Operating expenses increased approximately 18% during the third quarter. Operating 254 more stores than the prior-year period accounted for approximately 14% of the increase, including one-time deal and integration costs of approximately $13 million from the Fikes acquisition. Same-store employee expense contributed to approximately 1% of the increase, as the increases in labor rates were partially offset by a reduction in same-store labor hours.

Expansion

As of Jan. 31, 2025, Casey’s owned a total of 2,993 convenience stores, up from 2,658 as of April 30, 2024. The net increase included 229 acquisitions (one not opened), 21 new builds and 14 closed stores.

For fiscal-year 2025, the company now expects EBITDA to increase approximately 11%. It expects the cost to purchase property and equipment to be approximately $500 million. 

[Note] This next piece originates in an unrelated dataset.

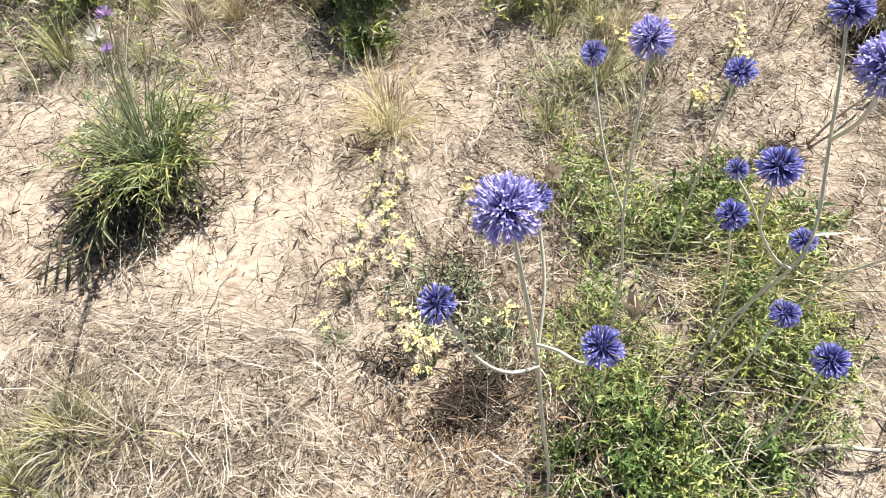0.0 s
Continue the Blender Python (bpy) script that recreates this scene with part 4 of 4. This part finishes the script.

For its total fiscal-year 2025 outlook, the company expects same-store inside sales to increase approximately 3% to 5% with inside margin to be comparable to the prior year. The company expects same-store fuel gallons sold to be negative 1% to positive 1%. It expects total operating expenses to increase 11% to 13% for the fiscal year, including approximately $25 million to $30 million in one-time deal and integration costs related to the Fikes acquisition, while it expects same-store operating expense excluding credit card fees to only increase 2% for the year. It expects net interest expense to be approximately $90 million for the year, depreciation and amortization to be approximately $410 million and the tax rate to be approximately 23% to 25% for the fiscal year.

Casey’s expects to add approximately 270 stores for the fiscal year.

  • Casey's General Stores Inc. is No. 3 on CSP’s 2024 Top 202 ranking of convenience-store chains by store count.

Casey’s, based in Ankeny, Iowa, operates more than 2,900 c-stores in the greater Midwest under the Casey’s and GoodStop brands and in Texas under the Lone Star Food Stores and CEFCO brands. The company is the third-largest convenience-store retailer, the fourth-largest holder of liquor licenses and the fifth-largest pizza chain in the United States.